Most of the 79 suits allege that the ignition switch problem has lowered the resale value of the recalled vehicles, while some are arguing directly against GM's bankruptcy defense, claiming the company, as successor to Old GM, remains liable. One suit even alleges that Old GM committed "deceptive and unfair acts and omissions."

GM is now staring down the barrel of $10 billion in lawsuits from the disgruntled owners of vehicles affected by the ignition switch recall.

As we've reported previously, GM has asked the US Bankruptcy Court to invalidate suits relating to economic loss, citing the Old GM/New GM argument. This is in contrast to death and injury claims, which the company is in the process of negotiating.

There seems to be empirical evidence opposing claims of lost resale value. The Detroit News cites ALG, which discovered that used prices of Chevrolet Cobalts affected by the recall have only dipped $300 relative to the average vehicle in the class.

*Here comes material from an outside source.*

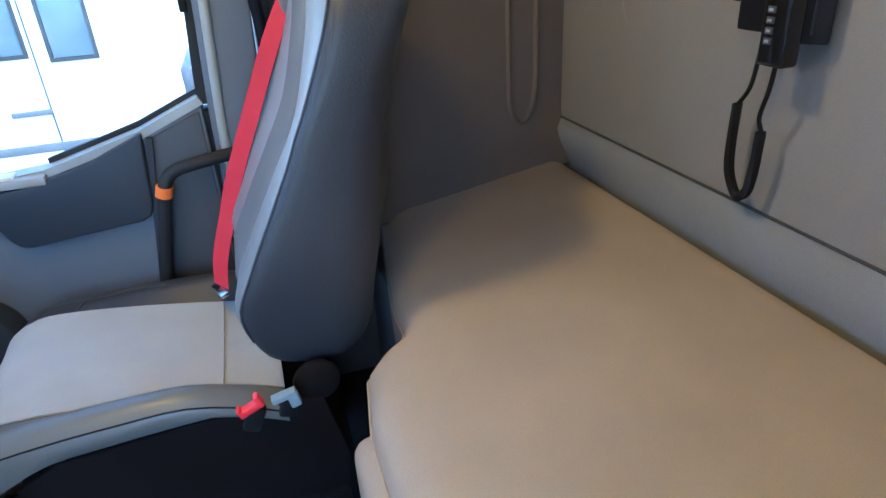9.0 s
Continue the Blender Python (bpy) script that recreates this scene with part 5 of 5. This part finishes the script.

"Similar to Toyota's widespread 'unintended acceleration' recall from 2009, GM has seen short-term impacts to its resale values," ALG's vice president of editorial, Eric Lyman, said in a statement according to The News. "It's unlikely there will be any long-term effects, however, and ALG has no reason to forecast lower values than previously projected."

Meanwhile, GM is aiming to revamp its legal department in a bid to eradicate groups that may have delayed the recall internally. The company's general counsel, Michael Milikin, has hired a legal advisor to work with various department heads to streamline the process of reporting recalls or defects in order to prevent another ignition switch recall situation (we're guessing this is part of the push to "empower" employees to report problems). An internal investigation is also being conducted, the head of which, Anton Valukas, said will be handled without any "sacred cows."

Despite this proactive move, there still seem to be concerns that GM establishment types being blamed for keeping the ignition switch recall quiet will continue to thrive in Detroit. For example, Bloomberg points out that General Counsel Milikin has been with GM since 1977. The firm that's assisting with the recall's internal investigation, meanwhile, has been an ally of GM since the 1970s.